§ **Given data**:
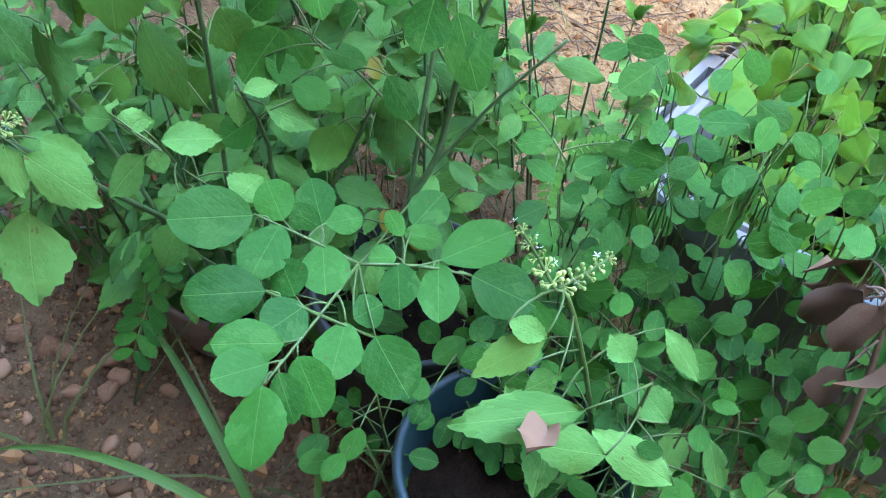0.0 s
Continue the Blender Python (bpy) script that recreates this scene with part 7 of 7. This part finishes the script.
def overhang():
    """A tree at the side whose boughs reach over, above the view, and throw the dappled shade."""
    t = start("shade_tree", (2.35, 0.25, 0.0), "tree with broad leaves whose boughs overhang the soil", "tree")
    trunk = [(2.35, 0.25, -0.02), (2.34, 0.3, 0.5), (2.28, 0.45, 0.95), (2.2, 0.6, 1.6)]
    boughs = [[(2.30, 0.42, 0.88), (1.95, 0.82, 1.02), (1.55, 1.00, 1.05), (1.20, 1.00, 1.03), (0.92, 0.98, 1.0)], [(1.95, 0.82, 1.02), (1.75, 1.05, 1.04), (1.45, 1.16, 1.04)],
              [(1.20, 1.00, 1.03), (1.05, 0.88, 1.02), (0.95, 0.80, 1.0)], [(1.20, 1.00, 1.03), (0.95, 1.12, 1.02), (0.75, 1.2, 1.0)]]
    drawn = stems(t, [trunk] + boughs, [(0.05, 0.02), (0.012, 0.003), (0.005, 0.002), (0.004, 0.0015), (0.004, 0.0015)], STEM_BROWN, "limb")
    r = random.Random(12)
    leaves = []
    # where the clumps of shade lie on the soil: place, reach, leaves
    for gx, gy, reach, n in ((0.99, 1.86, 0.10, 14), (1.12, 1.74, 0.08, 11), (1.25, 1.70, 0.07, 9), (1.02, 1.98, 0.16, 44), (1.30, 1.86, 0.12, 26), (1.45, 1.92, 0.16, 34), (0.68, 1.60, 0.04, 4), (0.76, 1.61, 0.03, 3), (0.59, 1.53, 0.03, 3), (0.55, 1.70, 0.04, 4),
                             (0.52, 1.80, 0.05, 6), (0.40, 1.84, 0.05, 6), (0.36, 1.96, 0.10, 16), (0.74, 2.0, 0.12, 24), (1.64, 1.76, 0.16, 22), (0.18, 2.10, 0.14, 10), (1.42, 1.56, 0.09, 12), (1.56, 1.54, 0.10, 14), (1.06, 1.60, 0.05, 5)):
        for _ in range(int(n * 2.3) + 9):
            h, a, d, b = 0.98 + r.uniform(-0.05, 0.08), r.uniform(0, 6.28), 0.85 * reach * math.sqrt(r.random()), r.uniform(0, 6.28)
            L = r.uniform(0.05, 0.08)
            leaves.append((gx + d * math.cos(a) + 0.40 * h - 0.5 * L * math.cos(b), gy + d * math.sin(a) - 0.752 * h - 0.5 * L * math.sin(b), h, math.cos(b) * L, math.sin(b) * L, -0.25 * L, L * 0.6))
    grow(t, leaves, drawn[1:], BASIL, (0.2, -0.4, 1), STEM_GREEN, 0.001, "leaf", 1.0, 0.3, True, True)


def weed_carpet():
    """Patches of small weeds and short grass, too thick to count."""
    r = random.Random(55)
    leaves, sticks, grass, dry = Heap(), Heap(), Heap(), Heap()
    # patches: place, half widths, sprigs, grass blades
    for x0, y0, a, b, n, g in ((0.40, 1.47, 0.10, 0.08, 46, 40), (0.28, 1.57, 0.09, 0.09, 34, 40), (0.33, 1.72, 0.13, 0.10, 44, 50), (0.16, 1.86, 0.12, 0.10, 26, 70), (0.22, 1.40, 0.07, 0.10, 26, 50), (0.30, 1.30, 0.10, 0.08, 26, 60), (0.47, 1.62, 0.09, 0.10, 40, 24),
                               (0.62, 1.42, 0.10, 0.08, 22, 50), (0.80, 1.33, 0.12, 0.10, 34, 60), (0.98, 1.42, 0.10, 0.10, 30, 40), (-0.28, 1.62, 0.20, 0.16, 30, 90), (-0.22, 1.36, 0.10, 0.12, 16, 70), (-0.05, 1.86, 0.18, 0.10, 34, 90), (-0.36, 1.92, 0.2, 0.1, 30, 70),
                               (0.56, 1.86, 0.14, 0.10, 30, 24), (0.10, 1.22, 0.14, 0.05, 16, 30), (0.48, 1.30, 0.1, 0.06, 14, 30), (0.0, 1.99, 0.3, 0.08, 20, 60), (-0.56, 0.95, 0.10, 0.10, 24, 20), (-0.45, 0.72, 0.15, 0.15, 20, 14), (-0.10, 0.75, 0.06, 0.2, 24, 16)):
        for _ in range(int(n * 0.55)):
            x, y = r.gauss(x0, a * 0.55), r.gauss(y0, b * 0.55)
            if X0 - 0.03 < x < X1 + 0.03 and Y0 - 0.03 < y < Y1 + 0.03:
                continue
            base = Vector((x, y, ground_height(x, y) - 0.002))
            t = r.uniform(0, 6.28)
            tip = base + Vector((math.cos(t) * r.uniform(0.01, 0.035), math.sin(t) * r.uniform(0.01, 0.035), r.uniform(0.012, 0.05)))
            sticks.tube([base, (base + tip) / 2 + Vector((0, 0, 0.005)), tip], (0.0009, 0.0005))
            for k in range(r.randint(4, 7)):
                q, s, L = base.lerp(tip, r.uniform(0.25, 1.0)), r.uniform(0, 6.28), r.uniform(0.007, 0.017)
                way = Vector((math.cos(s), math.sin(s), r.uniform(-0.3, 0.6)))
                leaves.add(WEEDY[r.randrange(4)], axes(q, way, (r.uniform(-0.4, 0.4), r.uniform(-0.6, 0.3), 1), L * r.uniform(0.4, 0.7), L, L))
        for _ in range(int(g * 1.7)):
            x, y = r.gauss(x0, a * 0.7), r.gauss(y0, b * 0.7)
            if X0 - 0.03 < x < X1 + 0.03 and Y0 - 0.03 < y < Y1 + 0.03:
                continue
            rows = blade_grass(r, r.choice((r.uniform(0.02, 0.06), r.uniform(0.05, 0.13))), r.uniform(0.3, 1.2))
            heap = dry if r.random() < 0.4 else grass
            k, off = len(heap.verts), Vector((x, y, ground_height(x, y) - 0.002))
            for i, row in enumerate(rows):
                for c, p in enumerate(row):
                    heap.verts.append(p * 1.0 + off)
                    heap.uvs.append((0.35 + 0.15 * c, i / 5))
            heap.faces += [(k + i * 3 + c, k + i * 3 + c + 1, k + i * 3 + c + 4, k + i * 3 + c + 3) for i in range(5) for c in range(2)]
    thing("weed_carpet", None, "patches of tiny green weed leaves on the bare soil", "weeds", kind="stuff", data=leaves.mesh("carpet", WEED_LEAF))
    thing("weed_carpet_stalks", None, "thin stalks of the tiny weeds", "weeds", kind="stuff", data=sticks.mesh("stalks", STEM_GREEN))
    thing("short_grass", None, "short green grass scattered over the soil", "grass", kind="stuff", data=grass.mesh("short_grass", GRASS))
    thing("dry_short_grass", None, "short straw-coloured grass scattered over the soil", "grass", kind="stuff", data=dry.mesh("dry_grass", DRY_GRASS))


def broad_grass():
    """The strong yellow-green blades leaning over the step."""
    blade_clump((0.03, 1.93, 0.0), "clump of broad yellow-green grass blades behind the step", BROAD_GRASS, (((0.02, 1.94, 0.0), (0.05, 1.75, 0.20), (0.27, 1.50, 0.01), 0.008), ((0.04, 1.93, 0.0), (0.02, 1.85, 0.22), (0.16, 1.62, 0.15), 0.009), ((0.03, 1.95, 0.0), (0.12, 1.86, 0.18), (0.30, 1.66, 0.02), 0.006),
                       ((0.05, 1.95, 0.0), (0.16, 1.92, 0.16), (0.33, 1.72, 0.04), 0.005), ((0.0, 1.94, 0.0), (-0.02, 1.93, 0.25), (0.0, 1.9, 0.40), 0.008), ((0.02, 1.96, 0.0), (0.06, 1.93, 0.22), (0.05, 1.86, 0.36), 0.009),
                       ((-0.36, 1.62, 0.0), (-0.30, 1.58, 0.14), (-0.075, 1.575, 0.118), 0.008), ((-0.38, 1.60, 0.0), (-0.36, 1.5, 0.16), (-0.24, 1.38, 0.05), 0.006)))
    blade_clump((-0.01, -0.02, 0.0), "long arching grass blades in front of the clay bowl", LONG_GRASS, (((-0.01, -0.02, 0.0), (-0.09, -0.01, 0.27), (-0.286, 0.061, 0.06), 0.0045), ((-0.02, 0.0, 0.0), (-0.10, -0.05, 0.22), (-0.275, -0.105, 0.055), 0.0042),
                ((-0.01, 0.0, 0.0), (-0.02, 0.05, 0.25), (-0.08, 0.06, 0.16), 0.003)))
    blade_clump((0.30, 1.66, 0.0), "clump of upright green grass blades on the soil", BROAD_GRASS, (((0.30, 1.66, 0.0), (0.30, 1.65, 0.1), (0.29, 1.62, 0.20), 0.005), ((0.31, 1.66, 0.0), (0.27, 1.66, 0.09), (0.20, 1.64, 0.13), 0.004), ((0.30, 1.67, 0.0), (0.36, 1.65, 0.08), (0.42, 1.6, 0.05), 0.004)))


def blade_clump(at, label, material, blades):
    o = Vector(at)
    t = thing("grass_clump", Matrix.Translation(o), label, "grass", "broad grass clumps")
    for a, b, c, w in blades:
        pts = bezier(a, b, c, 10)
        verts, faces, uvs = [], [], []
        for i, p in enumerate(pts):
            f = i / 10
            d = (pts[min(i + 1, 10)] - pts[max(i - 1, 0)]).normalized()
            s = d.cross(Vector((0.2, -0.5, 0.8))).normalized() * w * (0.5 + 0.5 * min(1, 4 * f)) * (1 - f ** 3 * 0.9)
            up = s.cross(d).normalized() * w * 0.35
            for c_, q in enumerate((p - s, p - up, p + s)):
                verts.append(q - o)
                uvs.append((0.3 + 0.2 * c_, f))
        faces = [(i * 3 + k, i * 3 + k + 1, i * 3 + k + 4, i * 3 + k + 3) for i in range(10) for k in range(2)]
        part("blade", mesh_of("blade", verts, faces, material, uvs), t)


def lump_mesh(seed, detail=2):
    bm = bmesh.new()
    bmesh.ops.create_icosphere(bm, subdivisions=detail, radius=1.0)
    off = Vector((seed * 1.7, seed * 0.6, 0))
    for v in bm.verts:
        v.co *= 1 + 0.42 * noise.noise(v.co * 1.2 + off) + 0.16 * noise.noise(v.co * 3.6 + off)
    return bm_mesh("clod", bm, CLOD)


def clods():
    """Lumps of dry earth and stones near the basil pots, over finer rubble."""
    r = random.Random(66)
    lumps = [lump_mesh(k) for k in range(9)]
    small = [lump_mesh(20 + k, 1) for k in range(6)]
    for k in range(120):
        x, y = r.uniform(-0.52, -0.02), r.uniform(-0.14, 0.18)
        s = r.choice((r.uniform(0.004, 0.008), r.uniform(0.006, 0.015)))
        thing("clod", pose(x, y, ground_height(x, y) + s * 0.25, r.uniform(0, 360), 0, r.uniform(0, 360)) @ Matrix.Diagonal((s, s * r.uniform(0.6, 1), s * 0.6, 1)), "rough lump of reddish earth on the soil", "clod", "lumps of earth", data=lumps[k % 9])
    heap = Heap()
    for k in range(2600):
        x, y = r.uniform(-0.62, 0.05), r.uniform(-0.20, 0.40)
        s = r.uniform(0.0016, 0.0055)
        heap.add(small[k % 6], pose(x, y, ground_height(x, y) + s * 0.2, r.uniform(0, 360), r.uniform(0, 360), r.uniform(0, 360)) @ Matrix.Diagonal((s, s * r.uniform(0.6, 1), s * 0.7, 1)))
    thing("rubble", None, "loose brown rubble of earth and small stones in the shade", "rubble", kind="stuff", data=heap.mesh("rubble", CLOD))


def back_shrubs():
    """Low shrubs that close the view at the back."""
    r = random.Random(31)
    for k, (x, y, h) in enumerate(((0.62, 2.34, 0.45), (1.05, 2.24, 0.55), (1.48, 2.16, 0.55), (0.0, 2.75, 0.4), (2.0, 2.2, 0.6), (-0.6, 2.9, 0.5), (1.95, 1.6, 0.5))):
        base = Vector((x, y, 0))
        p = start("shrub", base, "leafy green shrub at the back of the bare soil", "shrub", "shrubs at the back")
        lines = []
        for j in range(5):
            a = r.uniform(0, 6.28)
            tip = base + Vector((math.cos(a) * 0.25, math.sin(a) * 0.2, h * r.uniform(0.6, 1)))
            lines.append([base, (base + tip) / 2 + Vector((0, 0, 0.08)), tip])
        drawn = stems(p, lines, [(0.006, 0.002)] * 5, STEM_BROWN)
        grow(p, random_leaves(60 + k, 70, (x - 0.32, x + 0.32, y - 0.25, y + 0.22, 0.08, h), (0.05, 0.09)), drawn, BASIL, (0, -0.4, 0.9), STEM_GREEN, 0.001, "leaf", 1.0, 0.3, True, True)


def water_mat():
    m, nt, p = mat("dark_water")
    p.inputs["Base Color"].default_value = (0.02, 0.024, 0.035, 1)
    p.inputs["Roughness"].default_value = 0.08
    return m


def film_mat(name, a, b):
    m = plain(name, a, b, 16, 0.5, 0.25, 0.003, 0.35)
    nt = m.node_tree
    p = nt.nodes["Principled BSDF"]
    tr = nt.nodes.new("ShaderNodeBsdfTranslucent")
    tr.inputs["Color"].default_value = (*b, 1)
    mx = nt.nodes.new("ShaderNodeMixShader")
    mx.inputs["Fac"].default_value = 0.3
    nt.links.new(p.outputs[0], mx.inputs[1])
    nt.links.new(tr.outputs[0], mx.inputs[2])
    nt.links.new(mx.outputs[0], nt.nodes["Material Output"].inputs["Surface"])
    return m


YELLOW_FILM = film_mat("yellow_bag_film", (0.27, 0.215, 0.0066), (0.38, 0.315, 0.0145))
# the yellow film's shaded inside, its lit-through glow put into an orange colour
LIT_THROUGH_FILM = film_mat("bag_film_lit_through", (0.33, 0.172, 0.00396), (0.396, 0.218, 0.0066))
PALE_FILM = film_mat("pale_film", (0.130, 0.27, 0.160), (0.180, 0.32, 0.205))
SCRAP_AT = Vector((0.828, 0.501, 0.235))
TEAL_TAPE = plain("teal_tape", (0.0099, 0.132, 0.106), (0.0198, 0.198, 0.158), 60, 0.4, 0.1)
WATER = water_mat()
LONG_GRASS = leaf_mat("long_grass_blade", (0.048, 0.128, 0.024), (0.104, 0.216, 0.048), (0.16, 0.272, 0.08), veins=0.0, rough=0.45, glow=0.3)
BROAD_GRASS = leaf_mat("broad_grass_blade", (0.0884, 0.15, 0.017), (0.19, 0.245, 0.034), (0.238, 0.286, 0.0816), veins=0.0, rough=0.45, glow=0.35)
DISH_DIRT = plain("dish_dirt", (0.0396, 0.0185, 0.0119), (0.0858, 0.0396, 0.0231), 30, 0.9, 0.6, 0.004)
YELLOW_STAINED = plain("stained_yellow", (0.409, 0.277, 0.0066), (0.211, 0.099, 0.0132), 22, 0.6, 0.2)
PRINT_BLACK = plain("black_print", (0.0099, 0.0099, 0.0099), (0.0264, 0.0264, 0.0264), 30, 0.35, 0.05)
PRINT_RED = plain("red_print", (0.297, 0.0198, 0.0132), (0.396, 0.0462, 0.0198), 30, 0.35, 0.05)

pots()
bucket()
yellow_dish()
bag()
low_seedlings()
caught_scrap()
foam_lid()
ground_plants()
overhang()
weed_carpet()
broad_grass()
back_shrubs()
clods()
dead_leaves()
withered_plant()
stones()
dry_litter()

§ **Request**: Report only the number of lines that hold the string "part" in this listing.

§ **Response**: 2